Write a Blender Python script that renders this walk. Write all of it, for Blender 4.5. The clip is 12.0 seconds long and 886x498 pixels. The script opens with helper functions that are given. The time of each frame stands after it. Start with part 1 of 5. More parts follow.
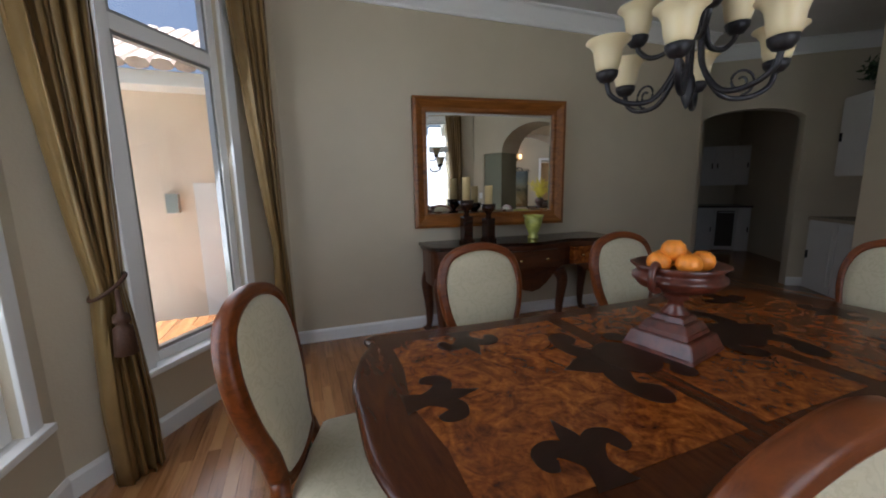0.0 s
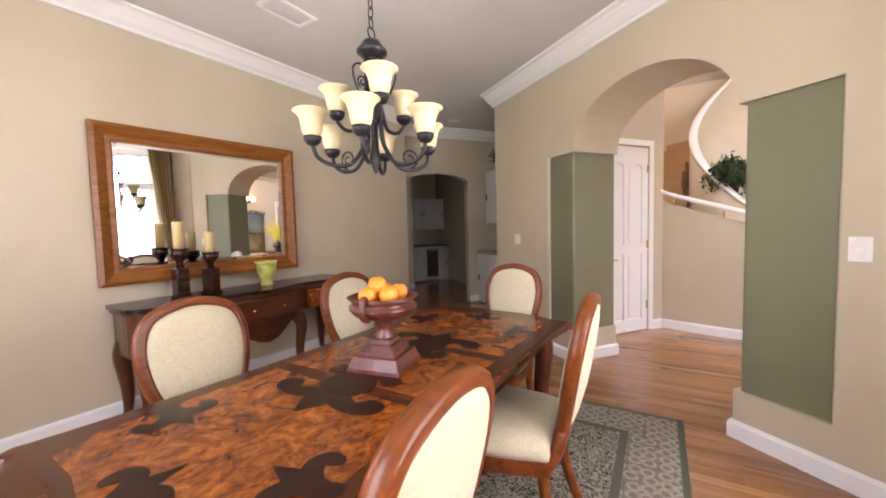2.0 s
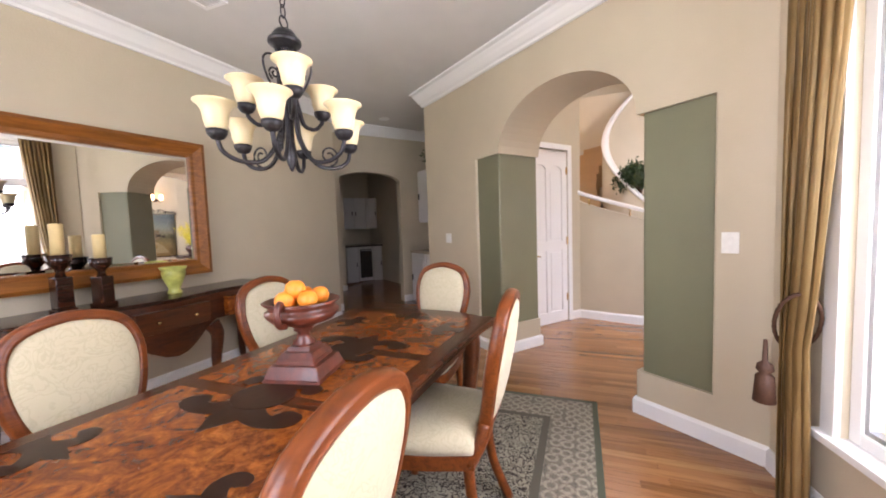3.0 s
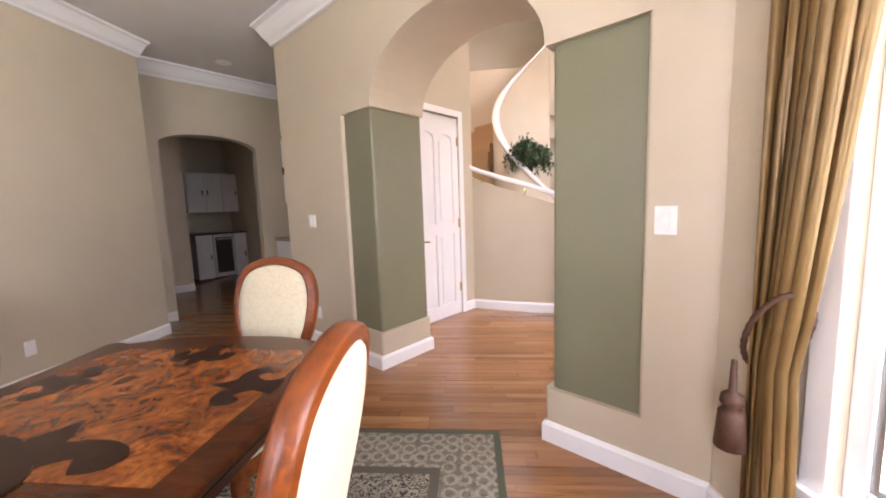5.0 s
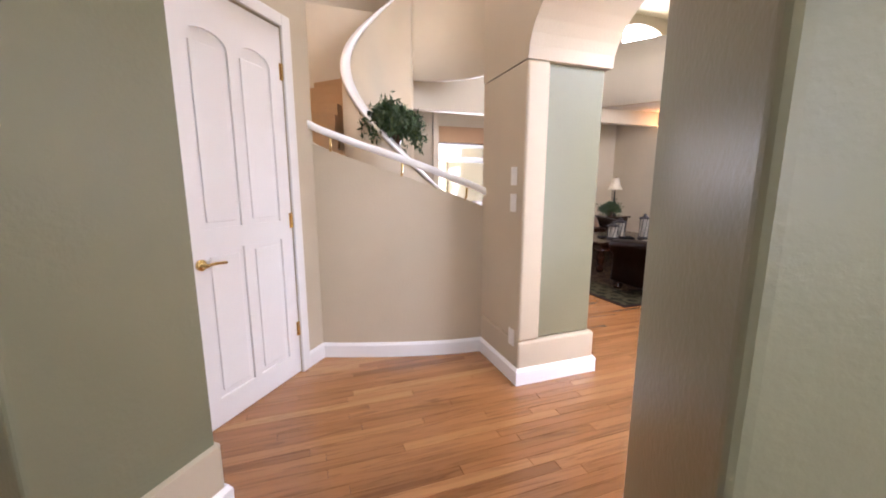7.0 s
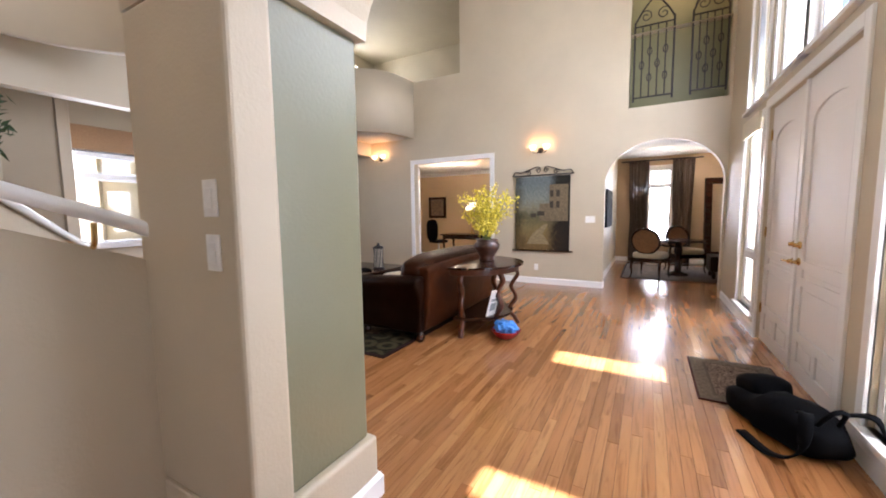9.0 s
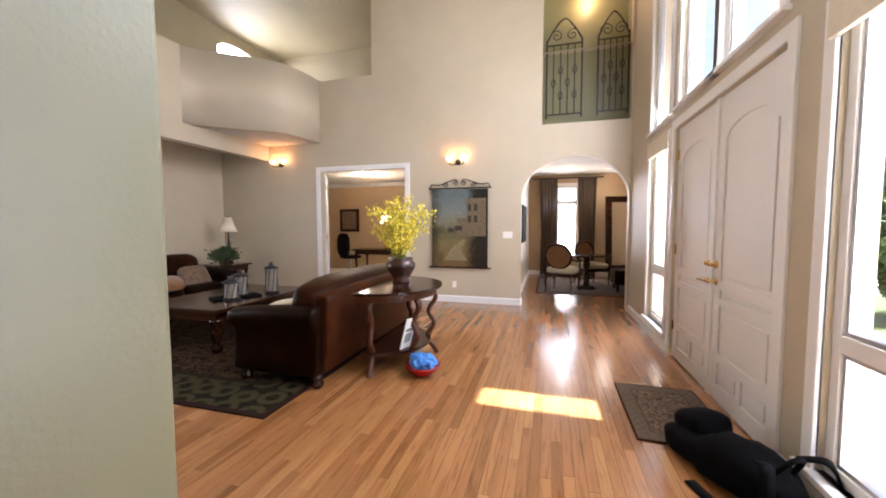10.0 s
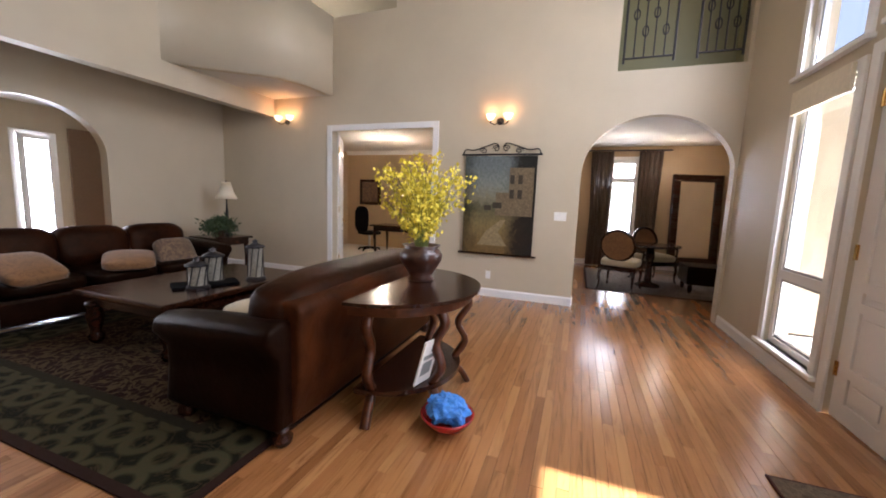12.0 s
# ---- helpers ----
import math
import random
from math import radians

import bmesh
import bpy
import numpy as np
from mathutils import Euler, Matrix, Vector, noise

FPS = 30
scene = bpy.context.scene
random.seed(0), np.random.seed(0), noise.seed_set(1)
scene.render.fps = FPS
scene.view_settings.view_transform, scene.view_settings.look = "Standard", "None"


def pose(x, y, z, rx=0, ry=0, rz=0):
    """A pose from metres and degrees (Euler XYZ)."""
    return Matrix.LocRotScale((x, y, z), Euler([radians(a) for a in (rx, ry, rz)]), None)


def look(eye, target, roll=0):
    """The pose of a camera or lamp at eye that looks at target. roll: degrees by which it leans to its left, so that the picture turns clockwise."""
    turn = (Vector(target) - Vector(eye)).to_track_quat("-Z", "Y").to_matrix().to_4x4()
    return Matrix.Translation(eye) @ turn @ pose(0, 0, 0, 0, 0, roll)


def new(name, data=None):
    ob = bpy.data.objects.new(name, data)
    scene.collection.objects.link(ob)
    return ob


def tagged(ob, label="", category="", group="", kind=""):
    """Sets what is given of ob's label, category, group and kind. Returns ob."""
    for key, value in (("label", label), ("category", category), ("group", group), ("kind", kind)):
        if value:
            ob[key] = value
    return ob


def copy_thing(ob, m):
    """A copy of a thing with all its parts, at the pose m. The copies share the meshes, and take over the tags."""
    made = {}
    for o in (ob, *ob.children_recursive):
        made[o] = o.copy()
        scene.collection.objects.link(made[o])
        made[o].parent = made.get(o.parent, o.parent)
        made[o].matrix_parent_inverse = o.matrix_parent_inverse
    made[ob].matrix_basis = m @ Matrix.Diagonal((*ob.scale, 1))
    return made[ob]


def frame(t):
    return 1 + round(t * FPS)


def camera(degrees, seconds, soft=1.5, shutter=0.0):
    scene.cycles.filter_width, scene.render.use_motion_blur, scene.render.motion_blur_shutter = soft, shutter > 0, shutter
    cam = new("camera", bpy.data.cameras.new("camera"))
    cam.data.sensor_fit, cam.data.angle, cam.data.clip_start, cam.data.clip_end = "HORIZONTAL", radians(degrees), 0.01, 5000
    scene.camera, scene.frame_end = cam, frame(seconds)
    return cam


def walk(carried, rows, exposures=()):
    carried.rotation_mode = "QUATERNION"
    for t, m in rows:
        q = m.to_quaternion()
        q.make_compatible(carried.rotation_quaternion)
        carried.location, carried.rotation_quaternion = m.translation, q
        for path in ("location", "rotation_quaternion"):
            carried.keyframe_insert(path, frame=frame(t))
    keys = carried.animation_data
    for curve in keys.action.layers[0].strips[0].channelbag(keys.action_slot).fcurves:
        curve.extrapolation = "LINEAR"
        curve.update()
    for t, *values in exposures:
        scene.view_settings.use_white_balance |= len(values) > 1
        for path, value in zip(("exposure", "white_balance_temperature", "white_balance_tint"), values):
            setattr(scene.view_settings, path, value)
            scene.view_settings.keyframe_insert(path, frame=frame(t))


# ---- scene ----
cam = camera(100.5, 12.0, soft=1.9)
PATH = [
    (0, (0.754, 0.926, 1.346), (1.466, 2.768, 1.029), -1.1),
    (0.5, (0.739, 0.903, 1.358), (1.931, 2.493, 1.131), -0.0),
    (1, (0.749, 0.853, 1.366), (2.204, 2.219, 1.231), -0.3),
    (1.5, (0.749, 0.814, 1.369), (2.365, 1.987, 1.251), -0.8),
    (2, (0.751, 0.782, 1.363), (2.473, 1.793, 1.246), -1.4),
    (2.5, (0.761, 0.762, 1.363), (2.555, 1.64, 1.251), -2.1),
    (3, (0.78, 0.736, 1.363), (2.649, 1.436, 1.233), -1.9),
    (3.2, (0.79, 0.732, 1.358), (2.685, 1.354, 1.206), -2.1),
    (4.8, (1.506, 0.753, 1.324), (3.476, 1.02, 1.109), -1.8),
    (5, (1.67, 0.755, 1.303), (3.65, 0.916, 1.069), -2.0),
    (5.5, (2.067, 0.803, 1.307), (4.034, 0.697, 0.957), -0.7),
    (6, (2.503, 0.78, 1.289), (4.462, 0.615, 0.926), -1.3),
    (6.5, (2.944, 0.791, 1.285), (4.891, 0.523, 0.917), -0.3),
    (6.7, (3.131, 0.785, 1.315), (5.051, 0.352, 0.963), 0.1),
    (8.3, (4.083, 0.432, 1.307), (5.587, -0.872, 1.111), -1.2),
    (8.5, (4.179, 0.369, 1.317), (5.532, -1.096, 1.171), -1.6),
    (9, (4.314, 0.194, 1.327), (5.277, -1.549, 1.139), -0.7),
    (9.5, (4.418, -0.093, 1.349), (5.204, -1.927, 1.203), -0.9),
    (10, (4.502, -0.364, 1.347), (5.054, -2.282, 1.226), -0.1),
    (10.5, (4.584, -0.677, 1.361), (4.945, -2.638, 1.206), 1.2),
    (11, (4.644, -0.969, 1.337), (5.102, -2.909, 1.174), 0.3),
    (11.5, (4.735, -1.276, 1.327), (5.341, -3.163, 1.06), 1.2),
    (12, (4.952, -1.525, 1.328), (5.627, -3.391, 1.079), 2.2),
]
walk(cam, [(t, look(eye, target, roll)) for t, eye, target, roll in PATH],
     exposures=[(0.0, 1.6, 5650, 11), (0.3, 2.1, 6250, 16), (0.6, 2.65, 6910, 22), (0.9, 3.05, 7010, 23), (1.3, 3.33, 6950, 24), (2.0, 3.4, 6500, 24), (3.2, 3.42, 6200, 22), (5.0, 3.71, 6260, 26), (6.5, 3.63, 6110, 25), (8.3, 2.93, 5770, 17), (10.5, 2.97, 6090, 18), (11.5, 2.53, 6090, 18), (12.0, 2.55, 5970, 18)])

# ---- sky, sun and daylight ----
world = bpy.data.worlds.new("world")
scene.world = world
world.use_nodes = True
wn = world.node_tree.nodes
sky = wn.new("ShaderNodeTexSky")
sky.sky_type = 'NISHITA'
sky.sun_disc = False
sky.dust_density = 6.0
sky.sun_elevation = radians(72.3)
sky.sun_rotation = radians(270)
world.node_tree.links.new(sky.outputs[0], wn["Background"].inputs[0])
wn["Background"].inputs[1].default_value = 0.05

sun = new("sun", bpy.data.lights.new("sun", "SUN"))
sun.data.energy, sun.data.angle, sun.data.color = 5.0, radians(0.5), (1.0, 0.98, 0.94)
sun.matrix_world = look((-3.0, -3.2, 10.0), (-3.0 + math.cos(radians(72.3)), -3.2, 10.0 - math.sin(radians(72.3))))


def window_light(name, place, toward, w, h, watts, colour=(0.93, 0.96, 1.0)):
    lamp = new(name, bpy.data.lights.new(name, "AREA"))
    lamp.data.shape, lamp.data.size, lamp.data.size_y = "RECTANGLE", w, h
    lamp.data.energy, lamp.data.color = watts * 0.131, colour
    lamp.matrix_world = look(place, toward)
    return lamp


def bulb(name, place, watts, colour=(1.0, 0.62, 0.32), size=0.03):
    lamp = new(name, bpy.data.lights.new(name, "POINT"))
    lamp.data.energy, lamp.data.color, lamp.data.shadow_soft_size = watts * 0.183, colour, size
    lamp.location = place
    return lamp


# the sky's light in the window openings, then two added fill lamps
HALL_TOP = 6.2
window_light("window_light_bay_a", (0.09, 3.57, 1.6), (1.2, 2.7, 1.2), 0.9, 1.7, 20)
window_light("window_light_bay_b", (-0.43, 1.85, 1.6), (2.5, 2.0, 1.5), 1.2, 1.8, 46)
window_light("window_light_bay_c", (1.8, -0.47, 1.6), (2.4, 2.5, 1.4), 1.6, 1.8, 50)
window_light("window_light_clerestory", (3.12, -3.74, 3.75), (6.0, -3.74, 2.4), 1.7, 2.2, 180)
window_light("window_light_side_left", (3.12, -5.22, 2.2), (6.0, -5.2, 1.6), 0.7, 3.9, 105)
window_light("window_light_side_right", (3.12, -1.83, 2.2), (6.0, -1.9, 1.6), 1.2, 3.9, 105)
window_light("window_light_loft", (11.45, -7.65, 5.0), (8.0, -5.0, 3.6), 1.2, 0.9, 6)
window_light("window_light_stair", (11.18, -2.35, 1.6), (8.0, -2.4, 1.4), 1.6, 1.3, 95)
window_light("window_light_far_room", (4.38, -10.93, 1.5), (4.3, -8.0, 1.0), 0.6, 1.7, 34)
window_light("window_light_beyond", (13.96, -5.22, 1.2), (12.0, -4.8, 1.2), 0.4, 2.0, 60)
# unseen fill lamp added inside the stair tower, with no window behind it
window_light("window_light_upper_stair", (9.8, 0.2, 5.6), (7.8, -0.4, 3.0), 1.6, 1.4, 12)
# added fill lamp under the ceiling, to brighten the vestibule
window_light("fill_light_vestibule", (5.1, 0.35, HALL_TOP - 0.02), (5.1, 0.36, 0.0), 1.0, 1.0, 68)

# ---- materials ----
def nodes_of(name):
    m = bpy.data.materials.new(name)
    m.use_nodes = True
    t = m.node_tree
    return m, t.nodes, t.links, t.nodes["Principled BSDF"]


def coords(n, l, scale=(1, 1, 1), turn=0.0):
    tc, mp = n.new("ShaderNodeTexCoord"), n.new("ShaderNodeMapping")
    l.new(tc.outputs["Object"], mp.inputs[0])
    mp.inputs["Scale"].default_value = scale
    mp.inputs["Rotation"].default_value = (0, 0, turn)
    return mp.outputs[0]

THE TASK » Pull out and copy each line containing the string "made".

CORRECT OUTPUT »
    made = {}
        made[o] = o.copy()
        scene.collection.objects.link(made[o])
        made[o].parent = made.get(o.parent, o.parent)
        made[o].matrix_parent_inverse = o.matrix_parent_inverse
    made[ob].matrix_basis = m @ Matrix.Diagonal((*ob.scale, 1))
    return made[ob]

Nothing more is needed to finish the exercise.